Il racconto non è un artifizio da aggiungere a un testo, ma un elemento strutturale per la sua comprensione. Freud, per esempio, si esprimeva sovente attraverso lunghe narrazioni. Non sto dicendo che Freud scriveva meglio della Klein, non ci occupiamo di queste valutazioni: ognuno scrive come preferisce. Però ci soffermiamo sulle caratteristiche e sulle conseguenze.

Narrazione e pregiudizio

Quando un lettore non dispone di sufficienti elementi di analisi per formulare un giudizio, inevitabilmente si formerà un pregiudizio.

Nulla da dire contro i pregiudizi, che in molti casi ci aiutano a vivere e tante volte ci difendono o ci spingono ad agire, ma i pregiudizi non sono valutazioni scientificamente fondate, o, più semplicemente, ponderate. Perciò l’idea di un lettore su una data opera potrebbe essere completamente sbagliata. Oppure potrebbe rinforzare precedenti posizioni non sufficientemente suffragate, invece di smontarle.

Per esempio, nel testo della Klein non troviamo una struttura logica di questo tipo: “ho scoperto questo (oppure: voglio dimostrare questo), vi spiego su quali elementi mi appoggio, vi racconto come sono emersi, perché mi concentro proprio su questi elementi e non su altri e infine verifico che questi elementi siano utilizzati correttamente”.

Fra le sue affermazioni ve ne sono di scientificamente stimolanti e interessanti, ma spesso non sono motivate e raccontate. Eppure, lo afferma in diverse occasioni, le sue conclusioni sono il frutto di centinaia di sedute per ogni caso. Ovviamente non ne dubitiamo e concludiamo nuovamente che quella della Klein sia stata una precisa scelta.

Un livre de psychanalyse, Magali R, licenza Creative Commons no profit. via Behance.

Destinatari di un testo

A questo punto è naturale porre una questione di fondo: a chi è destinato il libro della Klein? Per chi lo ha scritto? Per quale scopo, per quale pubblico l’editore lo ha pubblicato?

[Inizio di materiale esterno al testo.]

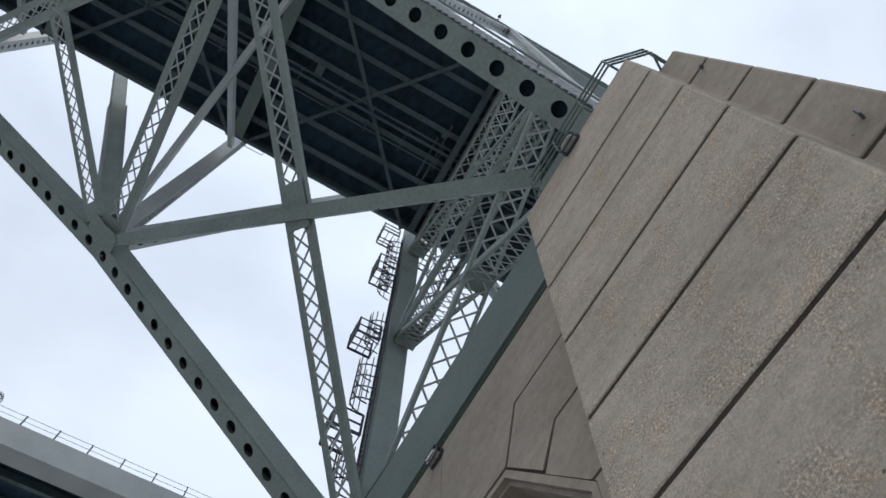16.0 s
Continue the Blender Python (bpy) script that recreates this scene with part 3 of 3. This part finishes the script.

Io penso che, ancora oggi (e ancor più ai tempi della Klein), il profano non accetterebbe una descrizione delle fantasie di un bambino nei termini di: “il suo bagnarsi e sporcarsi che rappresentava un attacco ai genitori uniti nel coito” senza essere introdotto con pazienza alla sessualità infantile.

D’altra parte, mi chiedo, lo specialista potrà seguire davvero senza alcuna difficoltà le analisi e le conclusioni della Klein, dato che il loro stesso processo non fa parte della trattazione? In altri termini: lo specialista dispone di elementi sufficienti per comprendere scientificamente le spiegazioni della Klein?

Ovviamente questo non significa che le conclusioni della Klein non siano il frutto di indagini serie o, addirittura, che siano scorrette. Semplicemente vuol dire che vanno esaminate ciascuna nello specifico e che l’impresa non è agevole, dato che manca il racconto che le possa spiegare e legare fra loro.

Il mio punto di vista è che il racconto è utile. A questo proposito il testo della Klein può essere un boomerang contro la psicanalisi, ecco perchè Il racconto e la sua forma sono più importanti degli stessi contenuti. Una forma sbagliata allontana il lettore, anche se i contenuti sono corretti.

Lo storytelling è uno strumento indispensabile, sia che ci si rivolga a un pubblico di specialisti, sia che ci si indirizzi a una platea più ampia.

Nel primo caso il ricercatore potrà seguire più agevolmente il percorso scientifico che gli viene proposto, lo potrà confutare, esaminare criticamente, corroborare senza dover ricostruire l’esperienza, sottintesa perché non raccontata. Nel secondo caso il pubblico non comprenderà tutti i particolari passaggi, forse anche da un punto di vista lessicale, ma sicuramente si potrà fare un’idea generale e avrà compreso che le storie che supportano i dati sono significative.